I'm having trouble following along with an example provided by my professor. We're meant to follow along provided examples to understand the code and how the implementation goes and then do a different assignment based on topics covered in examples.
I'm having problems implementing a Scatter plot on the example. The code uses the Adult dataset from the UCI machine learning repository and has the following code.
#install.packages("ggplot2")
library(ggplot2)
#import data
adult = read.csv("adult.DATA", header = FALSE, stringsAsFactors = TRUE)
summary(adult)
colnames(adult)
#remove similar columns and rename
adult_trim = adult[,-c(3,4,11,12)]
names(adult_trim) <- c("Age", "WorkClass", "Education", "Marital.Status", "Occupation", "Relationship", "Race",
"Sex", "Hours.per.Week", "Native.Country", "Income")

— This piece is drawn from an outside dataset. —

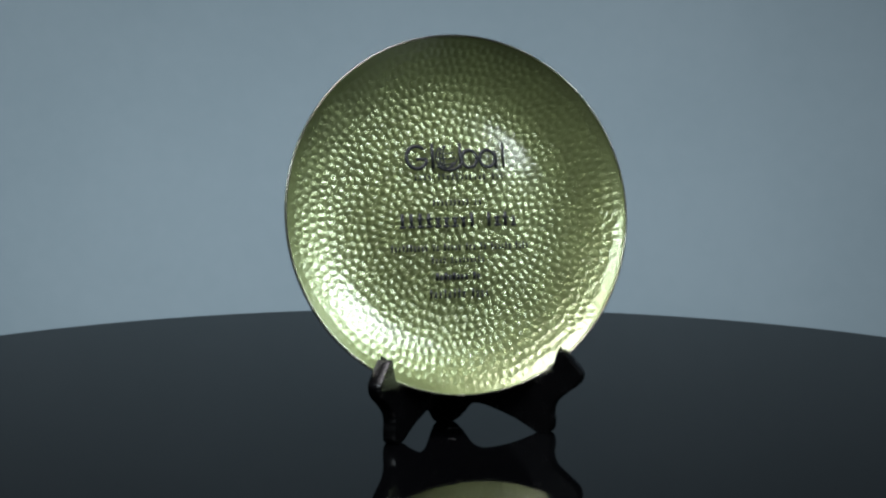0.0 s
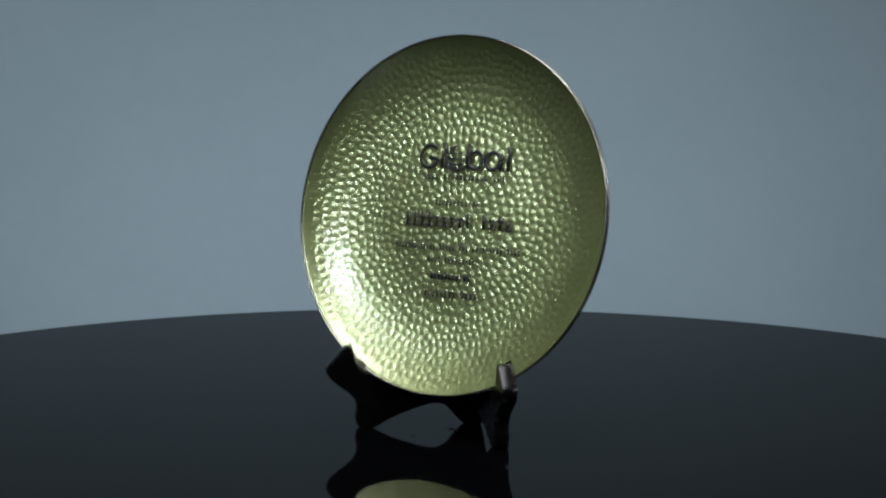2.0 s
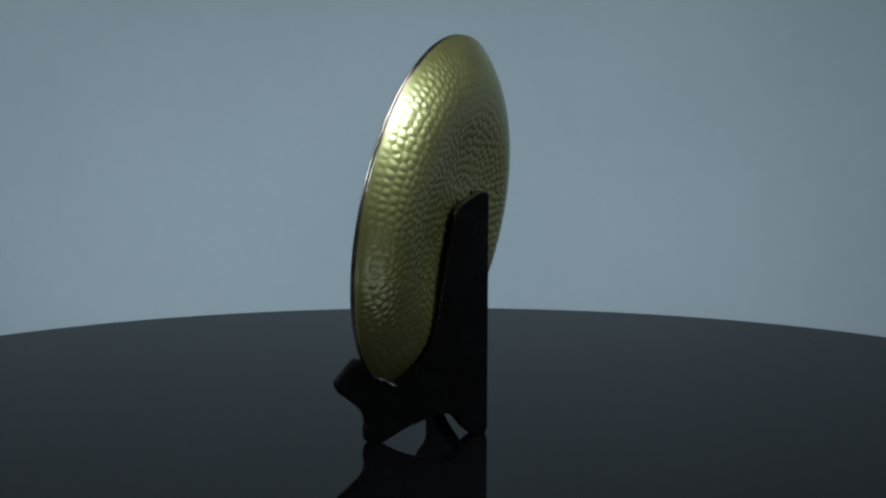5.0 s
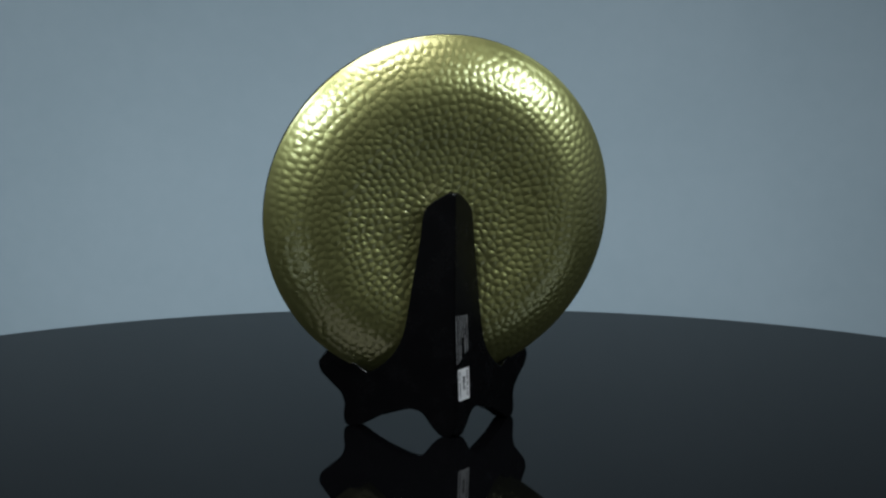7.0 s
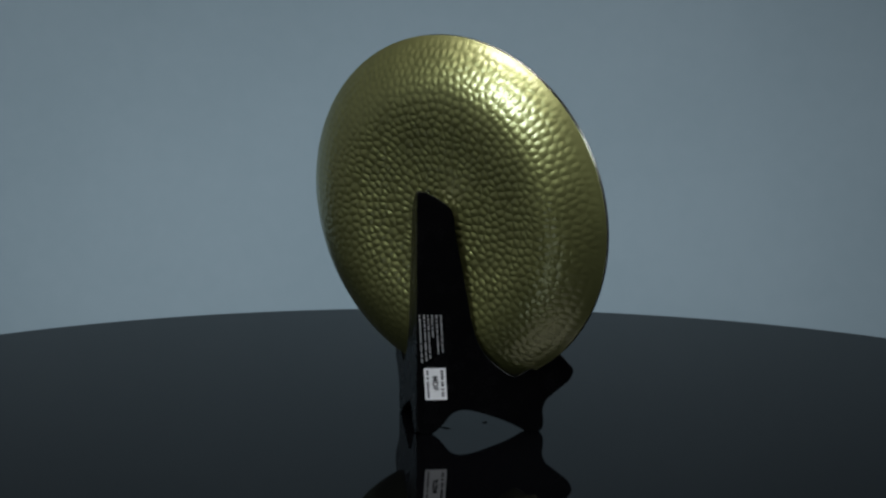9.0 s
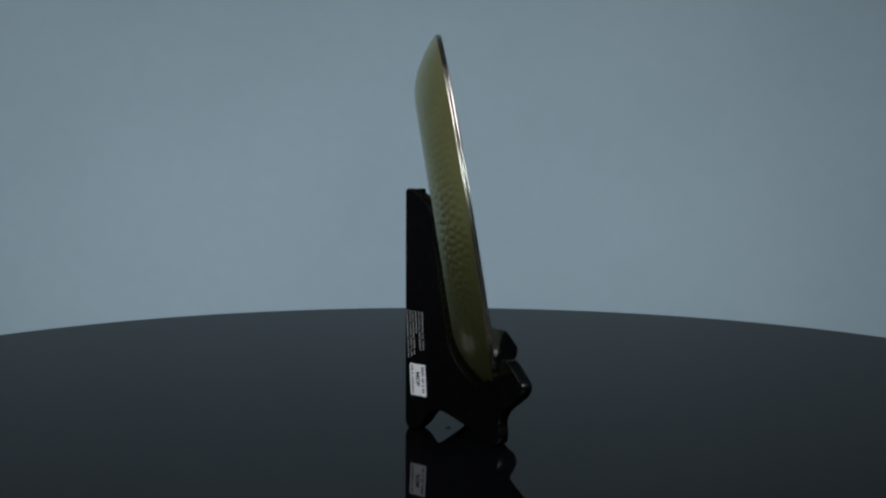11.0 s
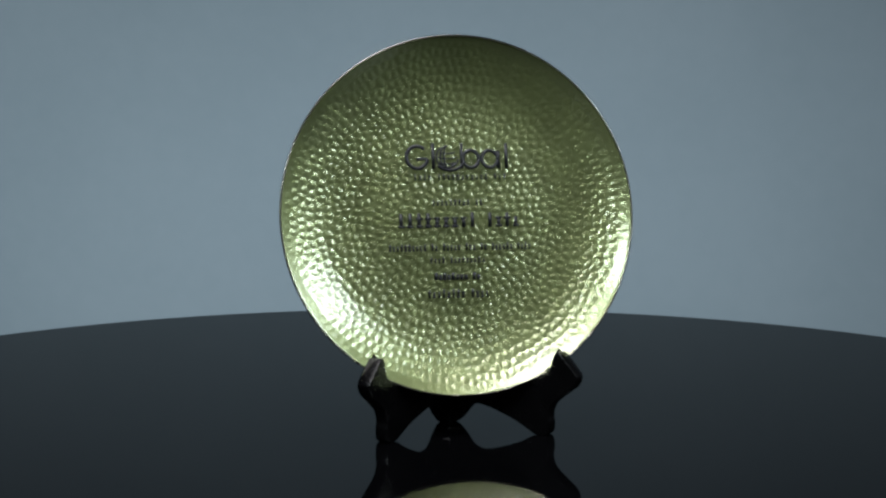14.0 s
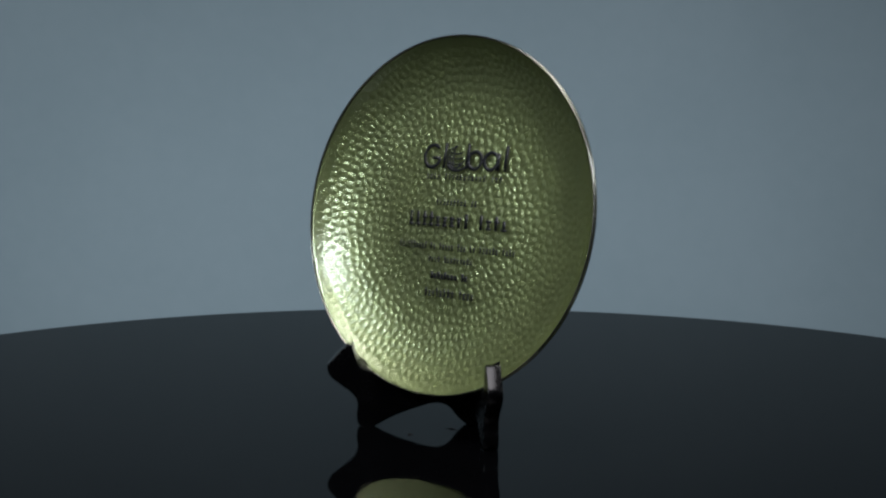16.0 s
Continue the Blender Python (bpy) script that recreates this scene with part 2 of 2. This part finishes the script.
def stroke(bm, points, width, thick=0.00018):
    """A flat inked line along plan points (x, y) on the plate's face."""
    n = len(points)
    left, right = [], []
    for i, (x, y) in enumerate(points):
        x0, y0 = points[max(i - 1, 0)]
        x1, y1 = points[min(i + 1, n - 1)]
        l = math.hypot(x1 - x0, y1 - y0) or 1
        nx, ny = -(y1 - y0) / l * width / 2, (x1 - x0) / l * width / 2
        for side, sgn in ((left, 1), (right, -1)):
            px, py = (x + sgn * nx) * K, (y + sgn * ny) * K
            z = plate_z(px, py)
            side.append((bm.verts.new((px, py, z)), bm.verts.new((px, py, z + thick))))
    for i in range(n - 1):
        a, b, c, d = left[i], left[i + 1], right[i + 1], right[i]
        bm.faces.new((a[1], d[1], c[1], b[1]))
        bm.faces.new((a[0], b[0], c[0], d[0]))
        bm.faces.new((a[0], a[1], b[1], b[0]))
        bm.faces.new((d[0], c[0], c[1], d[1]))
    for q, p in ((left[0], right[0]), (right[-1], left[-1])):
        bm.faces.new((q[0], p[0], p[1], q[1]))


def arc(cx, cy, rx, ry, a0, a1, n=24):
    return [(cx + rx * math.cos(radians(a0 + (a1 - a0) * i / n)), cy + ry * math.sin(radians(a0 + (a1 - a0) * i / n))) for i in range(n + 1)]


def build_engraving():
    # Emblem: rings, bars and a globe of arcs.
    for cx, cy, rx, ry in ((-67, 105, 19, 20), (31, 101, 14.5, 15.5), (66, 101, 14.5, 15.5)):
        bm = bmesh.new()
        stroke(bm, arc(cx, cy, rx, ry, 45 if cx < 0 else 0, 350 if cx < 0 else 360, 36), 6.5)
        part("emblem_ring", bm, PRINT, plate)
    bm = bmesh.new()
    stroke(bm, [(-68, 102), (-58, 102), (-48, 102)], 6)
    part("emblem_bar", bm, PRINT, plate)
    for cx, top in ((-38, 130), (14, 130), (82, 116), (97, 130)):
        bm = bmesh.new()
        stroke(bm, [(cx, 84), (cx, 0.5 * (84 + top)), (cx, top)], 6)
        part("emblem_bar", bm, PRINT, plate)
    bm = bmesh.new()
    for rx, a0, a1 in ((20, 120, 350), (13, 95, 330), (6, 80, 285)):
        stroke(bm, arc(-12, 105, rx, 20, a0, a1), 3.0)
    for dy, rx in ((11, 14), (2, 18), (-8, 15)):
        stroke(bm, arc(-12, 104 + dy, rx, 4, 190, 350, 12), 2.6)
    stroke(bm, arc(-8, 103, 27, 22, 215, 345), 5.0)
    part("emblem_globe", bm, PRINT, plate, "small globe of thin black arcs")

    rng = random.Random(11)

    def line(name, x0, x1, y0, y1, words, letter, ink, label):
        """A line of text as short plain bars, grouped in words."""
        bm = bmesh.new()
        total = sum(words) + len(words) - 1
        step = (x1 - x0) / total
        x = x0
        for w in words:
            for k in range(w):
                h = y1 - y0
                top = y1 if rng.random() < 0.35 or k == 0 else y0 + h * 0.72
                wide = step * letter
                stroke(bm, [(x + step * 0.5, y0), (x + step * 0.5, top)], wide * ink)
                if rng.random() < 0.6:
                    stroke(bm, [(x + step * 0.15, y0 + h * 0.1), (x + step * 0.9, y0 + h * 0.1)], h * 0.16)
                if rng.random() < 0.6:
                    stroke(bm, [(x + step * 0.15, y0 + h * 0.62), (x + step * 0.9, y0 + h * 0.62)], h * 0.16)
                x += step
            x += step
        tagged(part(name, bm, PRINT, plate, label), kind="stuff")

    line("caption_print", -76, 96, 64, 75, (4, 11, 3), 0.5, 0.6, "thin grey-black bars of a small caption")
    line("dedication_print", -45, 50, 18, 29, (9, 2), 0.5, 0.7, "thin black bars of a short line")
    line("name_print", -108, 118, -21, 5, (9, 4), 0.6, 0.66, "bold black bars of the name line")
    line("text_print", -124, 138, -62, -49, (10, 2, 5, 3, 2, 6, 4), 0.5, 0.9, "small black bars of a long line")
    line("text_print", -51, 51, -84, -73, (4, 9), 0.5, 0.8, "small black bars of a short line")
    line("text_print", -43, 42, -114, -101, (8, 2), 0.8, 1.0, "bold black bars of a short line")
    line("date_print", -56, 58, -146, -130, (8, 4), 0.5, 0.8, "small black bars of the last line")


build_engraving()

# ---- stand ----
SPLAY = radians(45.5)
APEX = Vector((13 * K, 79 * K, 0))
THICK = 26
# One board in plan units: along it from the hinge edge, and up.
OUTLINE = [(0, 18), (3, 7), (11, 0.5), (23, 0.5), (31, 3), (46, 16), (60, 33), (70, 40), (83, 43), (100, 41), (124, 34),
           (153, 24), (177, 13), (193, 4), (204, 0.5), (219, 0.5), (227, 7), (229, 23), (227, 38), (230, 50), (236, 60), (249, 71),
           (263, 82), (276, 93), (282, 106), (281, 115), (272, 126), (261, 138), (250, 149), (244, 152), (238, 149), (234, 138), (231, 127), (228, 118),
           (222, 110), (212, 104), (200, 99), (188, 98), (172, 103), (152, 115), (132, 132), (118, 149), (108, 168), (100, 195), (93, 230), (80, 300),
           (70, 350), (66, 385), (60, 402), (46, 414), (28, 425), (12, 432), (4, 432), (0, 427), (0, 418), (0, 400), (0, 360),
           (0, 290), (0, 200), (0, 120), (0, 70), (0, 42), (0, 27)]


def smooth_loop(pts, per=4):
    """Closed Catmull-Rom loop through the points."""
    out, n = [], len(pts)
    for i in range(n):
        p0, p1, p2, p3 = (Vector(pts[(i + k) % n]) for k in (-1, 0, 1, 2))
        steps = max(1, min(per, int((p2 - p1).length / 3)))
        for s in range(steps):
            t = s / steps
            out.append(0.5 * (2 * p1 + (p2 - p0) * t + (2 * p0 - 5 * p1 + 4 * p2 - p3) * t * t + (3 * p1 - p0 - 3 * p2 + p3) * t ** 3))
    return out


def build_board(root, side):
    pts = smooth_loop(OUTLINE)
    n = len(pts)
    normals = []
    for i in range(n):
        d = (pts[(i + 1) % n] - pts[i - 1]).normalized()
        normals.append(Vector((-d.y, d.x)))          # inward, for a loop that runs counter-clockwise
    along = Vector((side * math.sin(SPLAY), -math.cos(SPLAY), 0))
    across = Vector((-side * math.cos(SPLAY), -math.sin(SPLAY), 0))
    mitre = 1 / math.tan(SPLAY)
    bm = bmesh.new()
    rings = []
    b = 1.8
    for w, inset in ((0, b), (0.3 * b, 0.3 * b), (b, 0), (THICK - b, 0), (THICK - 0.3 * b, 0.3 * b), (THICK, b)):
        ring = []
        for p, nn in zip(pts, normals):
            u, z = p + nn * inset
            if 176 < u < 240 and 90 < z < 142:         # the seat slopes across the board with the rim
                z += 15 * (1 - w / THICK) * min(1, (u - 176) / 20, (240 - u) / 4)
            u = max(u, w * mitre + 0.4)
            ring.append(bm.verts.new(APEX + along * (u * K) + across * (w * K) + Vector((0, 0, max(z, 0.4) * K))))
        rings.append(ring)
    for a, c in zip(rings, rings[1:]):
        for i in range(n):
            bm.faces.new((a[i], a[(i + 1) % n], c[(i + 1) % n], c[i]))
    bm.normal_update()
    caps = [bm.faces.new(rings[0]), bm.faces.new(rings[-1])]
    bm.normal_update()
    bmesh.ops.triangulate(bm, faces=caps, ngon_method="EAR_CLIP")
    bmesh.ops.recalc_face_normals(bm, faces=bm.faces)
    ob = part("board", bm, BLACKWOOD, root, "black fibreboard easel half with a hooked front arm")
    ob.data.set_sharp_from_angle(angle=radians(42))
    for f in ob.data.polygons:
        f.use_smooth = abs(f.normal.dot(across)) < 0.999
    return ob


def on_board(u, z, lift, side=-1):
    along = Vector((side * math.sin(SPLAY), -math.cos(SPLAY), 0))
    out = Vector((side * math.cos(SPLAY), math.sin(SPLAY), 0))
    u -= 0.06 * (z - 92)                               # print and sticker lean a little towards the hinge
    return APEX + along * (u * K) + Vector((0, 0, z * K)) + out * lift


def decal(bm, u0, u1, z0, z1, lift0, lift1):
    c = [[on_board(u, z, l) for u, z in ((u0, z0), (u1, z0), (u1, z1), (u0, z1))] for l in (lift0, lift1)]
    v = [[bm.verts.new(p) for p in q] for q in c]
    bm.faces.new(v[1])
    for i in range(4):
        bm.faces.new((v[0][i], v[0][(i + 1) % 4], v[1][(i + 1) % 4], v[1][i]))


def build_stand():
    root = tagged(new("plate_stand"), "black folding two-board plate easel standing on the turntable", "stand")
    build_board(root, -1)
    build_board(root, 1)
    # White sticker with black print, and lines of white print above it.
    bm = bmesh.new()
    decal(bm, 14, 53, 63, 120, 0.00005, 0.0002)
    bmesh.ops.recalc_face_normals(bm, faces=bm.faces)
    sticker = part("sticker", bm, PAPER, root, "small white printed sticker", smooth=False)
    bm = bmesh.new()
    rng = random.Random(5)
    for u, h in ((20, 4), (46, 5)):
        z = 116
        while z > 68:
            l = rng.uniform(2.5, 4.0)
            decal(bm, u - h / 2, u + h / 2, z - l, z, 0.0002, 0.00028)
            z -= l + (1.2 if rng.random() < 0.8 else 4.0)
    bmesh.ops.recalc_face_normals(bm, faces=bm.faces)
    part("print_bars", bm, PRINT, sticker, "rows of tiny black print", smooth=False)
    text = bpy.data.curves.new("sticker_word", "FONT")
    text.body, text.size, text.align_x, text.align_y = "MDF", 13 * K, "CENTER", "CENTER"
    text.offset = 0.00017
    temp = new("sticker_word", text)
    mesh = bpy.data.meshes.new_from_object(temp.evaluated_get(bpy.context.evaluated_depsgraph_get()))
    bpy.data.objects.remove(temp)
    mesh.materials.clear()
    mesh.materials.append(PRINT)
    word = new("sticker_word", mesh)
    x, y = (on_board(0, 0, 0) - on_board(0, 1, 0)).normalized(), on_board(-1, 0, 0) - on_board(0, 0, 0)
    if (on_board(0, 0, 1) - on_board(0, 0, 0)).dot(x.cross(y)) < 0:
        y = -y
    y = (y - x * y.dot(x)).normalized()
    m = Matrix((x, y, x.cross(y))).transposed().to_4x4()
    m.translation = on_board(33, 93, 0.0003)
    mesh.transform(m)
    word.parent = sticker
    for k, u in enumerate((12, 20, 27, 34, 42, 50)):
        bm = bmesh.new()
        z, end = 215, 130 + (34 if k == 3 else 0) + (4 * k)
        while z > end:
            l = rng.uniform(2.0, 3.6)
            decal(bm, u - 1.3, u + 1.3, z - l, z, 0.00004, 0.0001)
            z -= l + (1.2 if rng.random() < 0.82 else 3.2)
        bmesh.ops.recalc_face_normals(bm, faces=bm.faces)
        part("white_print_line", bm, WHITEINK, root, "line of tiny white print", smooth=False)
    return root


stand = build_stand()


# ---- what turns ----
RATE, FACING = 26.16, 0.74


def motions():
    """Turntable, stand and plate turn together about the table's axis, clockwise from above."""
    times = [0.5 * i for i in range(33)]
    turn = [(t, pose(0, 0, 0, 0, 0, -RATE * (t - FACING))) for t in times]
    walk(turntable, turn)
    walk(stand, turn)
    seat = Matrix.Translation(CENTRE) @ pose(0, 0, 0, LEAN, 0, 0)
    walk(plate, [(t, m @ seat) for t, m in turn])


motions()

#remove empty values & Race/NativeCountry
adult_trim <- adult_trim[rowSums(adult_trim == "?") ==0, -c(7,10), drop = FALSE]
The problem is in the following scatterplot. The data doesnt have any header values for column names so it imports as v1,v2,... etc.
adult$V4 = as.factor(as.character(adult$V4))
levels(adult$V4)
plot(
jitter(as.numeric(adult$V4),0.5) ~ jitter(as.numeric(adult$V4), 0.5),
data = adult_trim,
xlab = "Income",
ylab = "Education",
pch = 19,
cex = 1,
bty = "n",
xlim = c(1:2),
col = rgb(180,0,180,30, maxColorValue = 255)
)
When trying to implement this plot on my machine it just gives me an error.
Warning message:
In plot.formula(jitter(as.numeric(adult$V4), 0.5) ~ jitter(as.numeric(adult$V4), :
c("the formula 'jitter(as.numeric(adult$V4), 0.5) ~ jitter(as.numeric(adult$V4), '
is treated as 'jitter(as.numeric(adult$V4), 0.5) ~ 1'", "the formula ' 0.5)'
is treated as 'jitter(as.numeric(adult$V4), 0.5) ~ 1'")
its supposed to look like this graph but with education https://i.stack.imgur.com/EPfhX.png but I'm just getting the error. Also is there any reason this decides to use the original "adult" instead of "adult_trim" ?
Any help or explanation would be appreciated.